Not Another Happy Ending

Not Another Happy Ending

Not Another Happy Ending is a romantic comedy about writer’s block and sponge cake. Novelist Jane Lockhart has ground to a halt on the book that’s going to save the neck of her struggling, indie publisher and ex-boyfriend, Tom Duvall. As Tom sees it, the trouble is that Jane’s too happy to finish her latest misery lit hit. So, to break her block he sets about ruining everything in her life that’s making her happy.

How influential has your background in script writing been to writing this book?

I was tricked into writing this novel by my wife’s literary agent. He kept telling me that since I’d written so many screenplays, writing a novel would be a piece of cake. He lied. Now he’s my agent. I don’t know what that says about me.

What made you want to set the book in the world of publishing?

It was my first instinct.
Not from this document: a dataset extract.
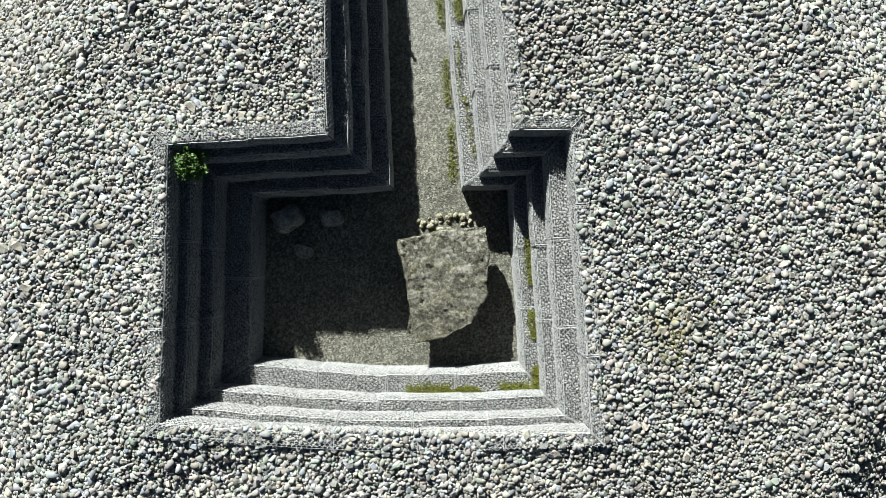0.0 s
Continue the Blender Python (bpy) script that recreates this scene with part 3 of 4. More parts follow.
def lay_cobbles():
    """Loose cobbles over the whole cairn: the ones just south of the chamber singly, the others as one spread."""
    def bed(step):
        rows = np.arange(-18, 18, step * 0.87)
        px = np.concatenate([np.arange(-18, 18, step) + (k % 2) * step / 2 for k in range(len(rows))])
        py = np.repeat(rows, len(np.arange(-18, 18, step)))
        return px + RNG.normal(0, 0.25 * step, px.size), py + RNG.normal(0, 0.25 * step, px.size)

    # small stones on the top, coarser ones down the flank
    (x0, y0), (x1, y1) = bed(0.088), bed(0.108)
    brink = 10.3 + 0.9 * np.clip(wobble(x0, y0, 0.9), -0.6, 0.6)
    top = np.hypot(x0, y0) < brink
    low = np.hypot(x1, y1) >= 10.3 + 0.9 * np.clip(wobble(x1, y1, 0.9), -0.6, 0.6)
    x, y = np.concatenate([x0[top], x1[low]]), np.concatenate([y0[top], y1[low]])
    coarse = np.concatenate([np.ones(top.sum()), np.full(low.sum(), 1.26)])
    keep = (np.hypot(x, y) < ragged_foot(x, y) - 0.02) & ~in_cut(x, y, 0.07)
    x, y, coarse = x[keep], y[keep], coarse[keep]
    n = x.size
    size = 0.0515 * coarse * np.exp(RNG.normal(0, 0.26, n)) * (1 + 0.12 * wobble(x, y, 0.6))
    big = RNG.random(n) < 0.06
    size[big] *= RNG.uniform(1.3, 2.0, big.sum())
    size = np.minimum(size, 0.105 * coarse)
    z = lifted(x, y, cairn_height(x, y)) - 0.045 + RNG.normal(0, 0.011, n) * coarse + 0.014 * wobble(x, y, 6.3) + 0.016 * wobble(0.8 * x - 0.6 * y + 2, 0.6 * x + 0.8 * y, 10.1) + 0.016 * wobble(0.5 * x + 0.87 * y, 0.5 * y - 0.87 * x, 14.3)
    e = 0.1
    gx, gy = (cairn_height(x + e, y) - cairn_height(x - e, y)) / (2 * e), (cairn_height(x, y + e) - cairn_height(x, y - e)) / (2 * e)
    gx, gy = np.clip(gx, -0.8, 0.8), np.clip(gy, -0.8, 0.8)
    turn = rot_matrices(RNG.uniform(0, 6.28, n), np.arctan(gy) + RNG.normal(0, 0.25, n) * coarse, -np.arctan(gx) + RNG.normal(0, 0.25, n) * coarse)
    scale = size[:, None] * np.stack([RNG.uniform(0.95, 1.6, n), RNG.uniform(0.75, 1.12, n), RNG.uniform(0.36, 0.66, n)], 1)
    kind = RNG.integers(0, len(PEBBLES), n)
    near = np.where((y < -3.3) & (y > -5.2) & (np.abs(x - 0.2) < 1.7))[0]
    near = near[:300]
    single = np.zeros(n, bool)
    single[near] = True
    shapes = [mesh_of("cobble", p, PEBBLE_FACES, k % 2 == 0, M_COBBLE_ONE) for k, p in enumerate(PEBBLES)]
    for k in near:
        m = np.eye(4)
        m[:3, :3] = turn[k] * scale[k][None, :]
        m[:3, 3] = x[k], y[k], z[k]
        child("cobble", shapes[kind[k]], cairn, matrix=Matrix(m.tolist()))
    rest = np.where(~single)[0]
    local = PEBBLES[kind[rest]] * scale[rest][:, None, :]
    pts = np.einsum("nij,nkj->nki", turn[rest], local) + np.stack([x, y, z], 1)[rest][:, None, :]
    faces = PEBBLE_FACES[None] + (np.arange(len(rest)) * PEBBLES.shape[1])[:, None, None]
    spread = mesh_of("cobbles", pts.reshape(-1, 3), faces.reshape(-1, 3), True, M_COBBLE)
    # a few of the stones are broken and sharp-edged, the others are water-worn
    worn = np.repeat(RNG.random(len(rest)) < 0.8, len(PEBBLE_FACES))
    spread.polygons.foreach_set("use_smooth", worn)
    child("cobbles", spread, cairn, "rounded pale grey and bluish cobbles", "stuff")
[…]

But then whenever I write a screenplay my first instinct is to insert a comedy parrot into the draft. So now I’m not sure I should trust my instinct. I hadn’t actually noticed the parrot thing until it was pointed out to me recently. I went back through all my first drafts. Feathers. Feathers everywhere.

This is your debut novel, so do you have plans for another?

I’m working on another novel at the moment, and I have plans for an adventure-romance, this time playing with our received idea of a legendary historical character.

Please tell us about your scripts Five Children and It and The Fabulous Bagel Boys.

Five Children and It was a feature film adaptation of the novel by E. Nesbit, which I wrote for the Jim Henson Company. For a lifelong Muppet fan it was an amazing experience. And Eddie Izzard voiced the Sandfairy, ‘It’. In a surreal moment I got to share a stage with him at a film festival. Piece of advice. If you find yourself in the same position, don’t try to be funny. The Fabulous Bagel Boys was my very first TV commission, for BBC Scotland, a cop show set in a crime free district, where the motto was ‘there’s less to this than meets the eye.’

Your wife is also an author, so to what extent do you help each other out?

Constantly. It’s like living in a writers’ group, but one where I have to take the bins out. However, when I give her notes she accepts them with maturity and serenity. When she gives me notes I tend to throw stuff.

Please tell us a bit about your script writing background.

A friend gave me William Goldman’s book, ‘Adventures in the Screen Trade’ and that was the first time I’d seen a screenplay in print. I decided to have a go. I think I wrote five screenplays that summer, one after the other, each in a different genre. Four of them were utterly dreadful, and one of them was only slightly dreadful. I’m still learning.

Who are your favourite reads?

Am I allowed to say the novels of my wife, Natasha Solomons? Her latest, ‘The Gallery of Vanished Husbands’ is wonderful – elegant, funny, moving. I don’t know how she does it, and I’m sitting next to her.

What is next for you?

Our son, Luke, was born last year and in that way that seems to happen I immediately felt the need to write something for him, so I’m working on a novel that he’ll like. Um. When he learns to read. What else? Natasha and I have written a screenplay about the life of Clarice Lispector, a fascinating and enigmatic Brazilian novelist. There’s also a TV project that I’m very excited about, set in a highly unusual and very secret department which, appropriately enough, I’m not allowed to talk about.